Thank you for your time.

This a 3 worker nodes cluster with 15GB RAM each, so a very modest cluster.

These container names matches one pod per node for most of them. For the 'server' name, it is more, like 5 pods per node, at most.

Another question on top of the others : can I measure the K8S API pressure in some way ? Like by elevating the log level or something ?

yeah, for API usage, it's possible, I have a API server metrics dashboard in grafana that came with kube-prometheus-stack (helm-charts/apiserver.yaml at main · prometheus-community/helm-charts · GitHub).
and metricbeat has a module for apiserver in kubernetes that I haven't evaluated before: Kubernetes module | Metricbeat Reference [8.7] | Elastic

Thanks Brian, I'll look into that, it will take some time and I'm confident that this will show me the actual pressure.

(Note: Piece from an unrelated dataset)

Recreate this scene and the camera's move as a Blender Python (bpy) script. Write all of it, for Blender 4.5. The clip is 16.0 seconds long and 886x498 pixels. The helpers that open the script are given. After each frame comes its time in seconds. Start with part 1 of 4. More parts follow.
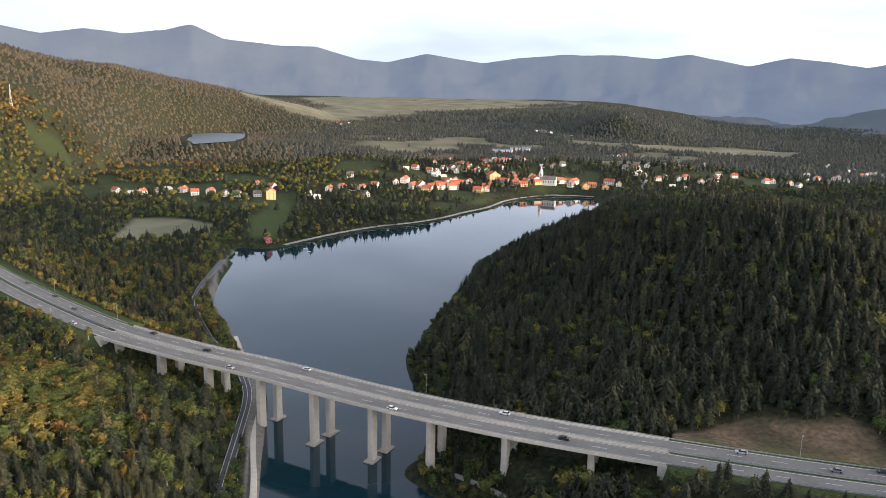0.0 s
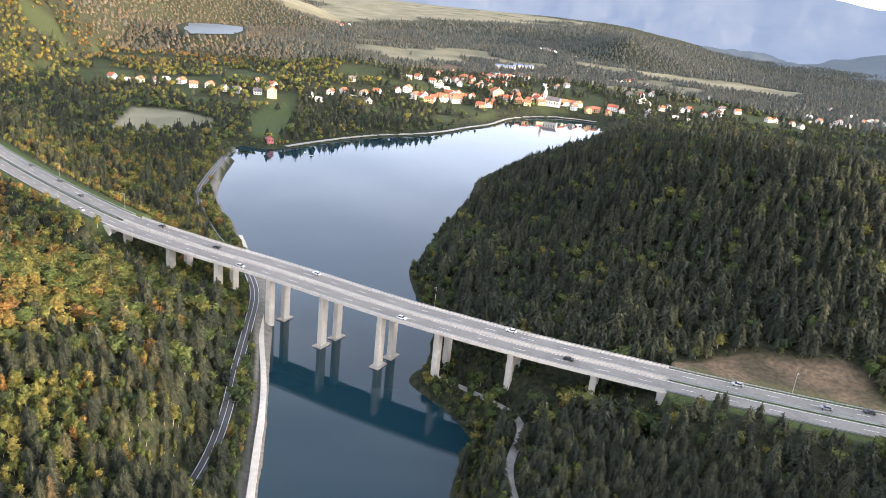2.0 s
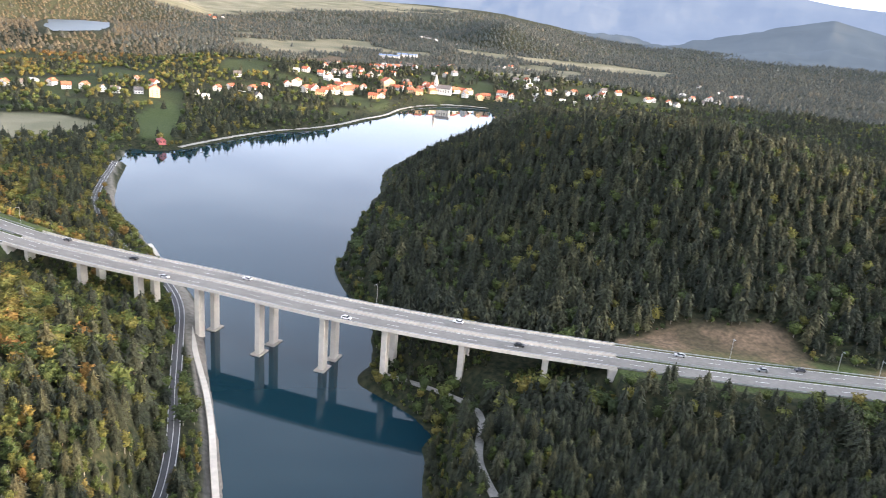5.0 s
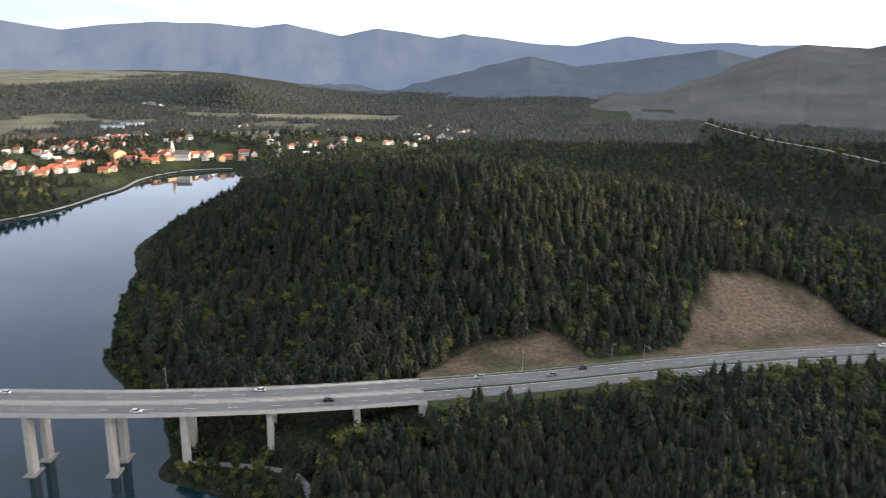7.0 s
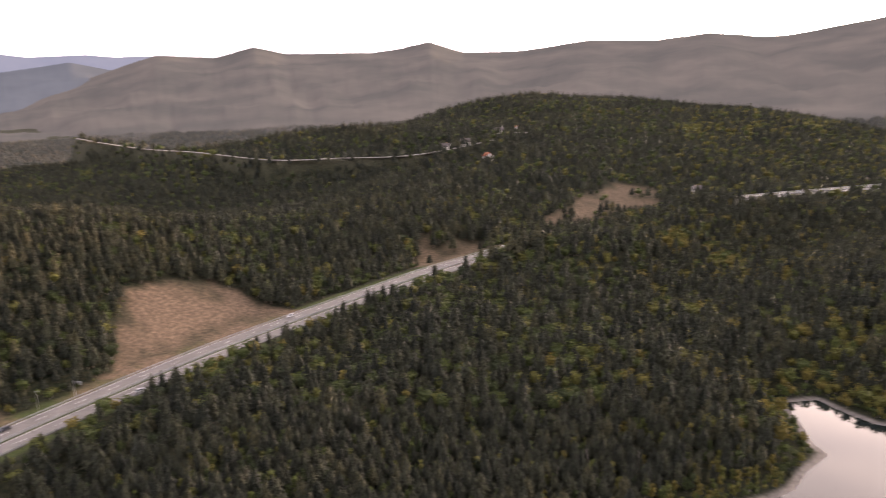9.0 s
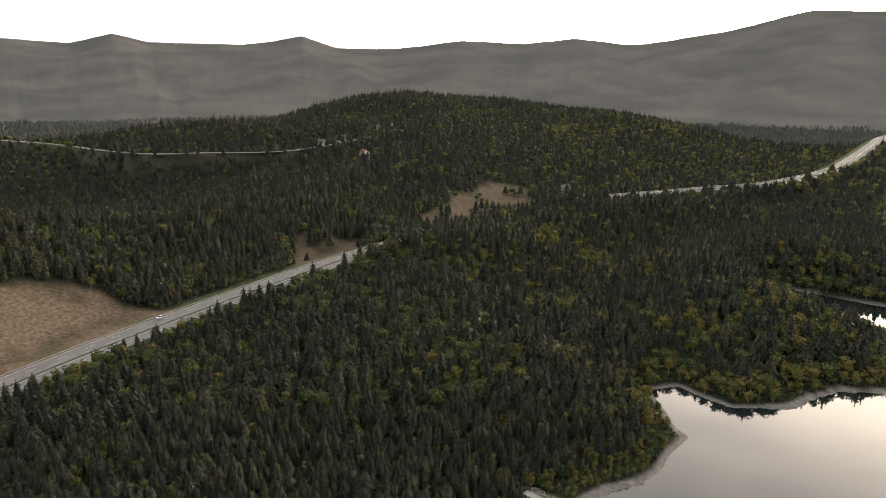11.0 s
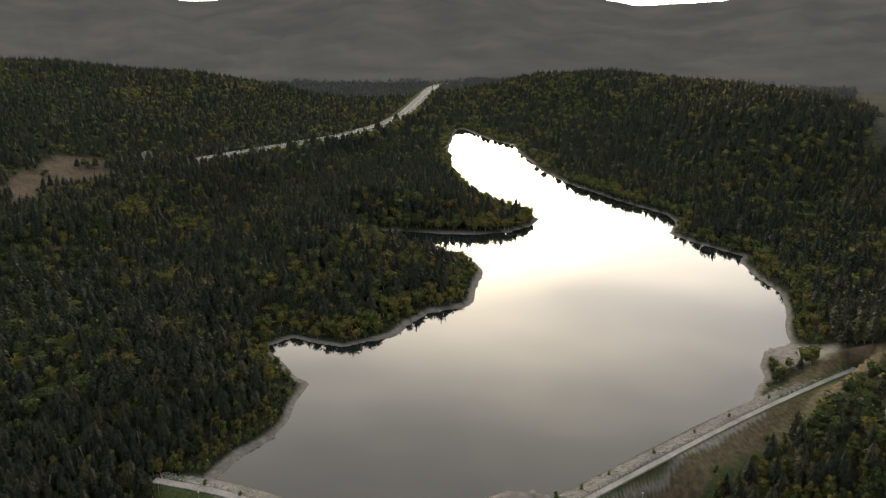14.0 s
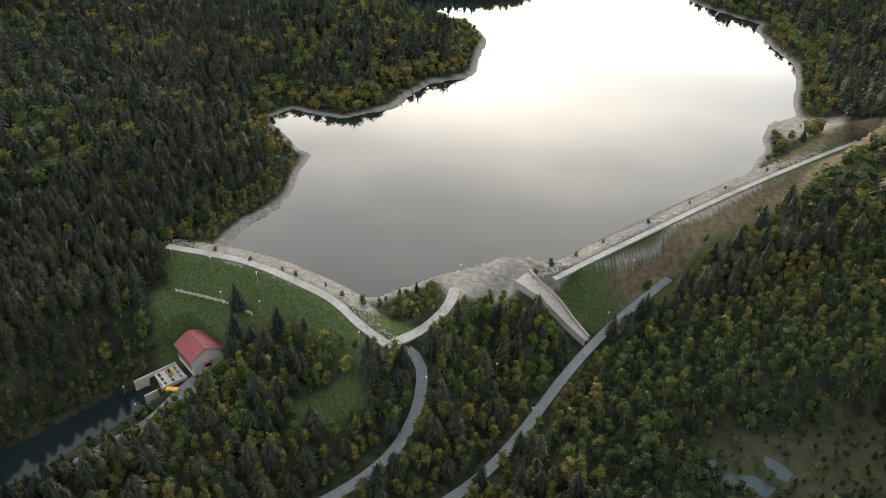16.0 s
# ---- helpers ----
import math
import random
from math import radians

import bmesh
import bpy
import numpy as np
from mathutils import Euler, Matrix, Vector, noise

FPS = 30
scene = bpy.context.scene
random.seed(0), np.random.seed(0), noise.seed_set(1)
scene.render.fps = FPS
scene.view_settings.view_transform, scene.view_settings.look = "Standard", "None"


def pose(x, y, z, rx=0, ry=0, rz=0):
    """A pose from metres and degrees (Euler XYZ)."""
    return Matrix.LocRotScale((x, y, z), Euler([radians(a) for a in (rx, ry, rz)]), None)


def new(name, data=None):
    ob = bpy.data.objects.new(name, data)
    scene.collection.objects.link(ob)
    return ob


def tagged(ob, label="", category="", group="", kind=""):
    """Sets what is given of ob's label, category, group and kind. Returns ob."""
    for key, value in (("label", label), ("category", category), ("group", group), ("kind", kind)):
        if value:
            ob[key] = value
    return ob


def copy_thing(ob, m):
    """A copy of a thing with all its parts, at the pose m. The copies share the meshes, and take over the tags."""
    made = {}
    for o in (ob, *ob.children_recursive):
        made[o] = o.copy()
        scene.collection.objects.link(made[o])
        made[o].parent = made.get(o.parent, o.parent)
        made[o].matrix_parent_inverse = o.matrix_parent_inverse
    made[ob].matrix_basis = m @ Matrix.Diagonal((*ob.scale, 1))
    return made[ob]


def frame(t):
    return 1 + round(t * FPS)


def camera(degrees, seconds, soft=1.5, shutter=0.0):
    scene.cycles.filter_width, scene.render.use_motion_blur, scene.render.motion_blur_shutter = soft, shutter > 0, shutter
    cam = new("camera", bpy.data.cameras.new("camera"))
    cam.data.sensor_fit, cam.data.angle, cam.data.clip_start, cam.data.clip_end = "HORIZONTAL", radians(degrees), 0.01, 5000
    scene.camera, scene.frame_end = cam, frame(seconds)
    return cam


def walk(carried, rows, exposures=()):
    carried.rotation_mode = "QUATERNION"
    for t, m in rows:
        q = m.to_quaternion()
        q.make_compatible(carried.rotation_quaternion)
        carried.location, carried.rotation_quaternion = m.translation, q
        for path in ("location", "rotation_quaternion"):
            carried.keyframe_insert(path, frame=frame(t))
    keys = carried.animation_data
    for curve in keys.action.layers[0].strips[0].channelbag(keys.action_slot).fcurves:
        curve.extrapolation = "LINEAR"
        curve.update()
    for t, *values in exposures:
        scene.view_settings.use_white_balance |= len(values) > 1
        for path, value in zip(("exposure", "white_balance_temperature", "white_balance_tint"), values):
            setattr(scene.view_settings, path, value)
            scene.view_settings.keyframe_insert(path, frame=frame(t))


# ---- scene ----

But not solve my problem, since the admins told me specifically that 98% of calls come from the filebeat pods.

Back to my initial questions, what could be improved to lower Kubernetes API pressure ?

Would the scope field help ? documentation says values are node or cluster.

Is it cluster by default, even if resource is pod by default ?

This topic was automatically closed 28 days after the last reply. New replies are no longer allowed.